# [Problem details]
Determine which lines contain the word "scene", then copy those lines.

# [Information supplied]
↓

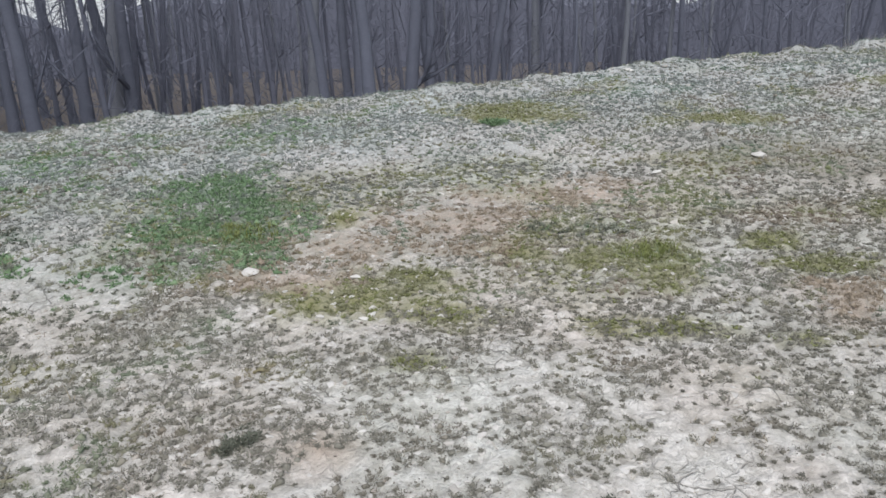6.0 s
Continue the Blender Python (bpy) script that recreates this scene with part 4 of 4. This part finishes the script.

↑
↓

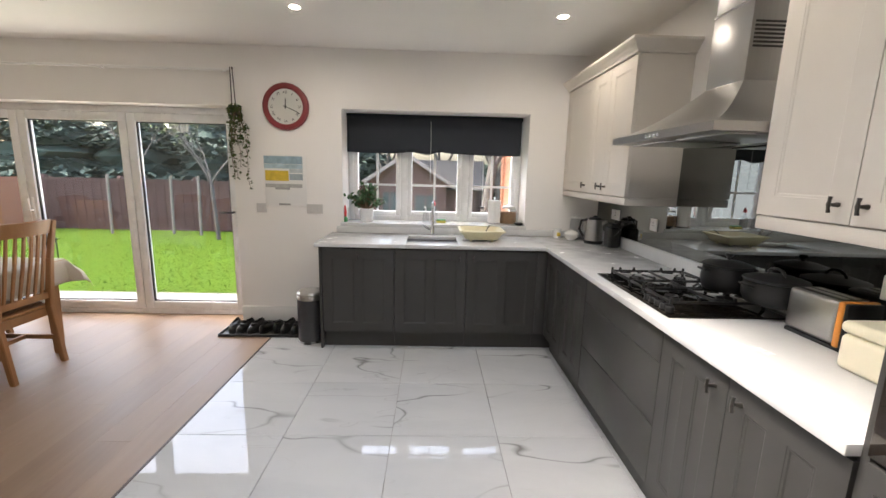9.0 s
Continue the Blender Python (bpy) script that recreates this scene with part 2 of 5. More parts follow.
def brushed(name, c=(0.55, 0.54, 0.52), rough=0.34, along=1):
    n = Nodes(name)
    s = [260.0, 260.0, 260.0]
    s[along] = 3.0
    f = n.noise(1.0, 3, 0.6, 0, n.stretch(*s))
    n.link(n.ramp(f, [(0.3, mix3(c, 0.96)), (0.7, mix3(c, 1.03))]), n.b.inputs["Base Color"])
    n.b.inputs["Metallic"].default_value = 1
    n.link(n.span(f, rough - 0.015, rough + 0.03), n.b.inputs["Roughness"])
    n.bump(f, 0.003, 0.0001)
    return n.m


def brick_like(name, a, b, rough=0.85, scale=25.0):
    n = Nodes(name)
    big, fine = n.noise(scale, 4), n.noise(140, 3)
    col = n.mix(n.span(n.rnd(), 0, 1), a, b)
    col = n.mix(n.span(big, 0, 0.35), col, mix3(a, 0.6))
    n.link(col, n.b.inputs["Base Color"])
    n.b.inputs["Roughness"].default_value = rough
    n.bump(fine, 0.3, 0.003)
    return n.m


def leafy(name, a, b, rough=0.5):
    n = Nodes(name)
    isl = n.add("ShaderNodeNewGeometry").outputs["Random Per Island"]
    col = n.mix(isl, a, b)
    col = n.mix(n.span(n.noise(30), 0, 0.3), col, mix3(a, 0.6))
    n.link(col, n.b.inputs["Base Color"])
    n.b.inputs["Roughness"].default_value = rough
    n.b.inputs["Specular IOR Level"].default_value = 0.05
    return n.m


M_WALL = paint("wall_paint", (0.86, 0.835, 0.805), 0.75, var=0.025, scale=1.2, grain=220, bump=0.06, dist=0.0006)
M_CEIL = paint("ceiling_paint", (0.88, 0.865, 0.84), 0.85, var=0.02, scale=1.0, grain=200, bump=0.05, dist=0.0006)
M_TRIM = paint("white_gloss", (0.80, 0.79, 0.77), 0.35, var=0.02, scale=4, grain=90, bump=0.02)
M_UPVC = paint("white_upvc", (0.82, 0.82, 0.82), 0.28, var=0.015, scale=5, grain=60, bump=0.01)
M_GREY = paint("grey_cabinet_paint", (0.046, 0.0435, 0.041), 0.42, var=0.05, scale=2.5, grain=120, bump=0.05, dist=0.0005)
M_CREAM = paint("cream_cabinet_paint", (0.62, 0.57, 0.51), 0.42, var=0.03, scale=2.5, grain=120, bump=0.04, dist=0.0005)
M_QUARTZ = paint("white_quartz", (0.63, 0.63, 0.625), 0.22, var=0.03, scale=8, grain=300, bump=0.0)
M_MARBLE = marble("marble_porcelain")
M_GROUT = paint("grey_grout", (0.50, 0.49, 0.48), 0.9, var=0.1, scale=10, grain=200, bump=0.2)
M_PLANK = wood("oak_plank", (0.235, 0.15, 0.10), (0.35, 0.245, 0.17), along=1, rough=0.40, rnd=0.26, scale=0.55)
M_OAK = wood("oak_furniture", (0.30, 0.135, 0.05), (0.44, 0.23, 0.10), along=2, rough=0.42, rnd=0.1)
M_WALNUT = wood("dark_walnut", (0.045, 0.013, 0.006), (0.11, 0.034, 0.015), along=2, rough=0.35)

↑

# [Final answer]
Continue the Blender Python (bpy) script that recreates this scene with part 4 of 4. This part finishes the script.
Continue the Blender Python (bpy) script that recreates this scene with part 2 of 5. More parts follow.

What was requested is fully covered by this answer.